Abstract

In-situ thermography for Fuse Filament Fabrication (FFF) processes reveals the dynamic thermal behavior during printing. The data collected are thermal image time series. Their infrared (IR) intensity is visual evidence of heat-affected zone (HAZ) temperatures, which can be leveraged to train deep learning models, e.g., Long Short-Term Memory (LSTM), for real-time temperature prediction and process monitoring. Nonetheless, the data collection method and printing path may pose challenges for data modeling. Typically, the IR camera has a fixed position while the HAZ moves per the predetermined printing path. Consequently, the HAZ shifts in images and the features extracted from these thermal images show a “periodic” behavior over time.
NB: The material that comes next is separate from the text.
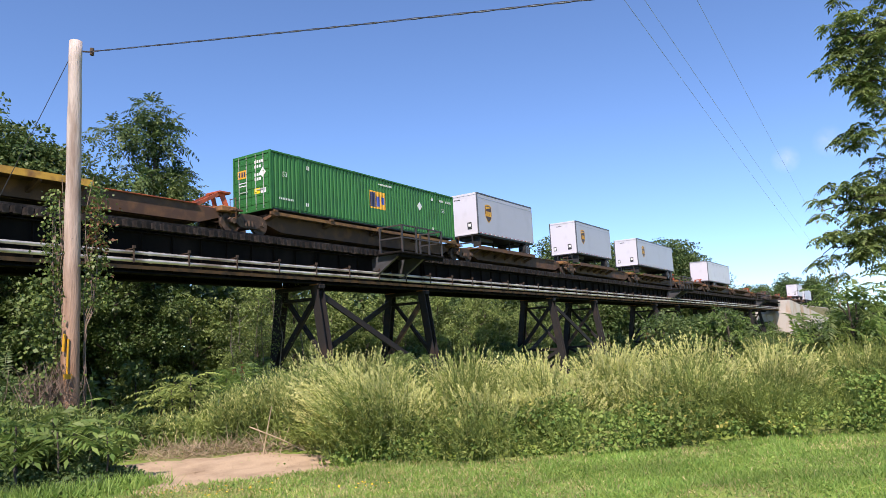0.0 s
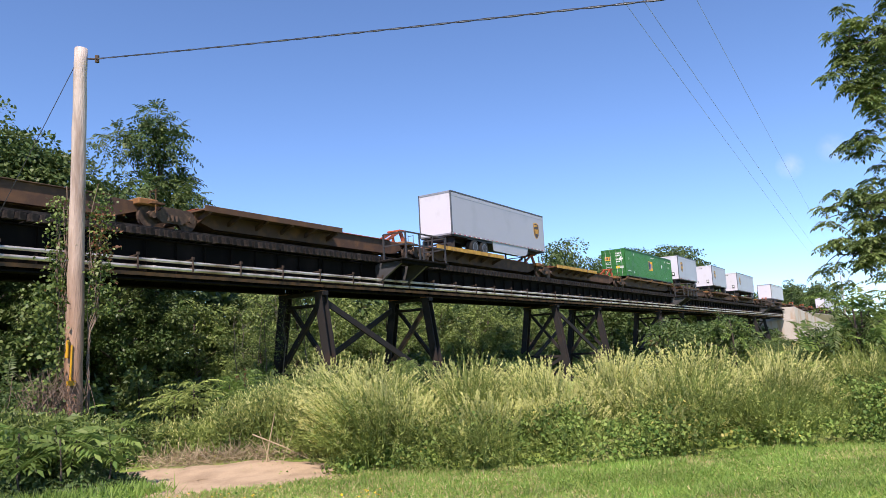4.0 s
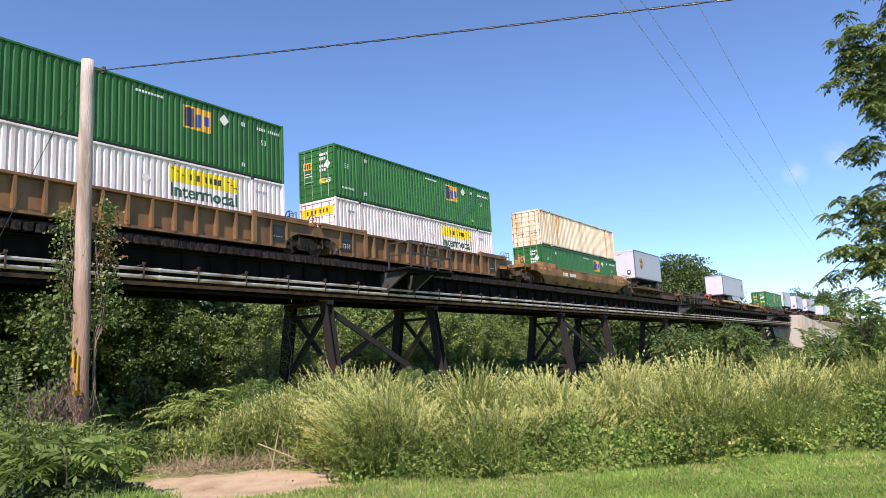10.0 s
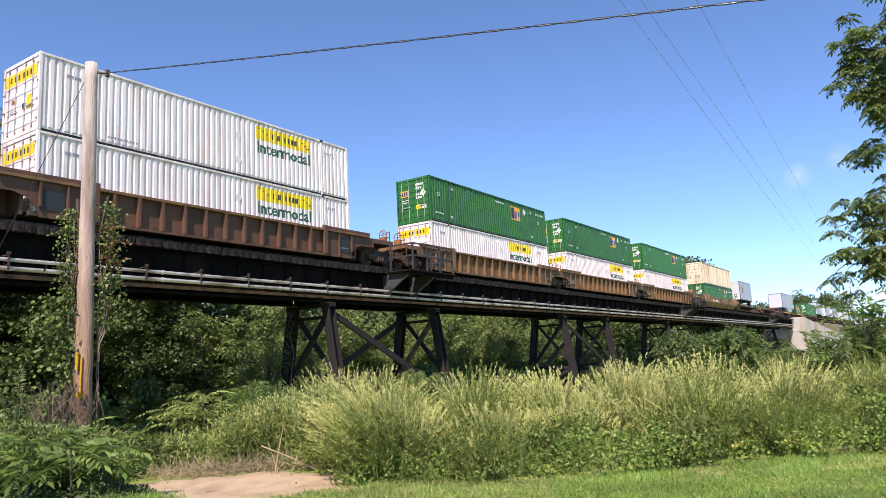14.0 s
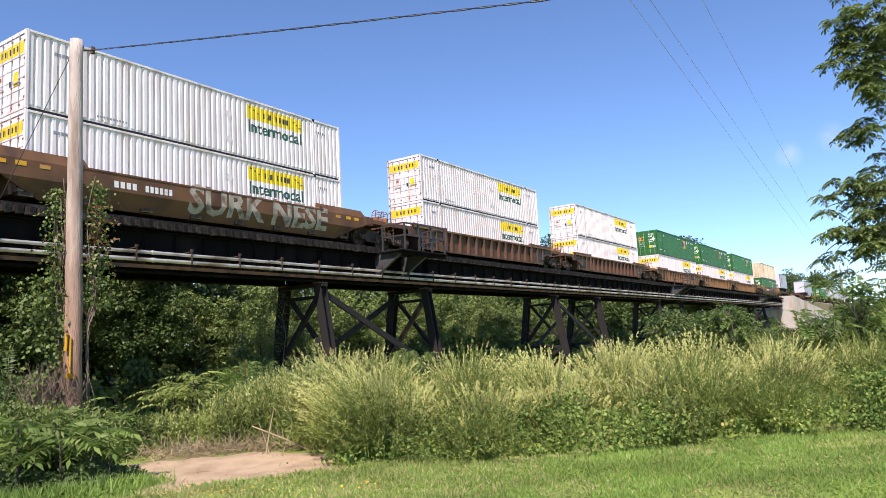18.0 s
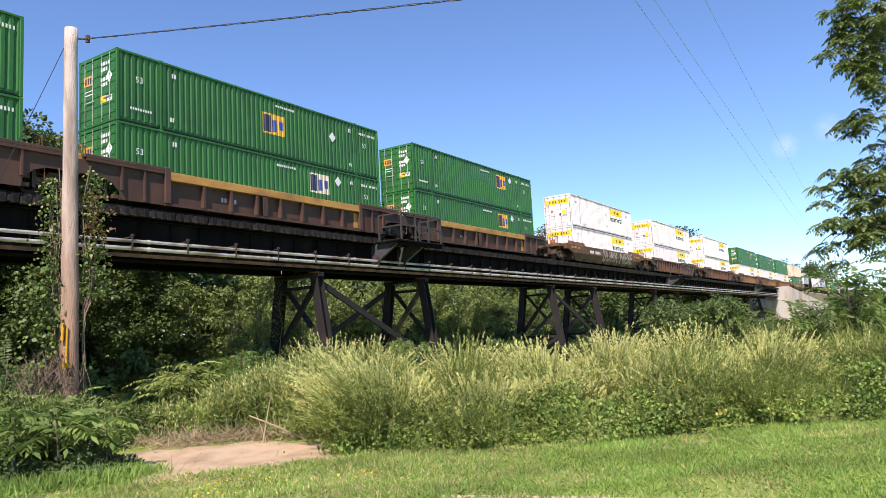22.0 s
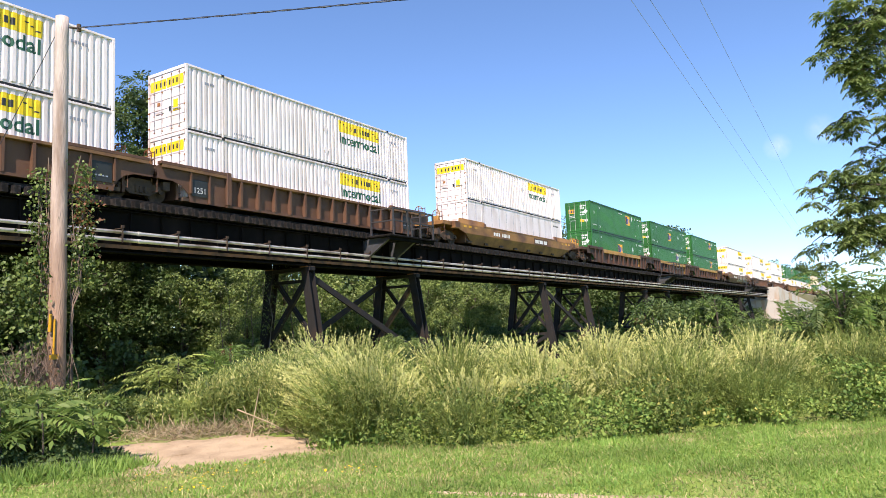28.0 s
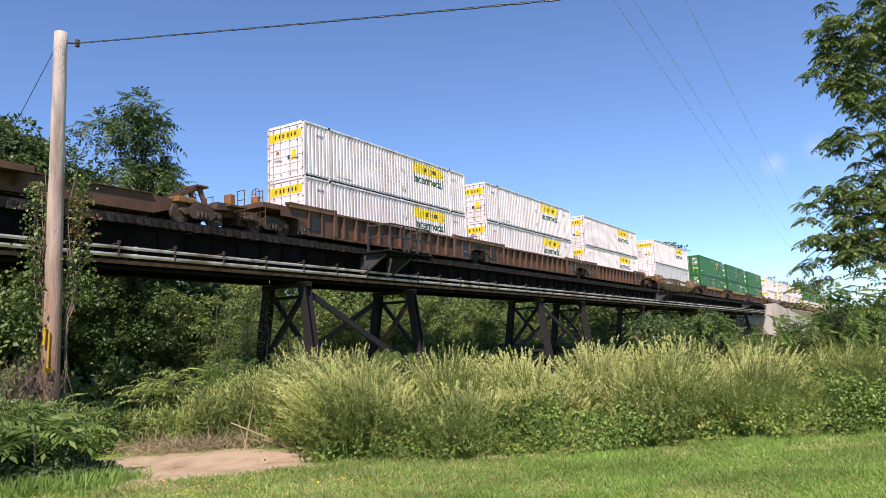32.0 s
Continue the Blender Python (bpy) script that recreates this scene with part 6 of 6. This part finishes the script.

Such periodic patterns do not reflect any useful information about HAZ temperatures. Instead, they are noise hiding and interrupting the true temperature information, thus must be removed before using the data to train an LSTM model for temperature prediction. This study integrates a time series model, i.e., ARIMA, with Stacked LSTM to build a pTS-LSTM model that eliminates noisy patterns and predicts temperatures during FFF printing. The case study results show the outperformance of pTS-LSTM over conventional LSTM and classic Recurrent Neural Network models. pTS-LSTM is demonstrated to be promising for in-situ process monitoring with low-quality thermal images. In FFF practices, pTS-LSTM will be a preferred option over the commonly used deep learning models for thermal-image-based temperature prediction.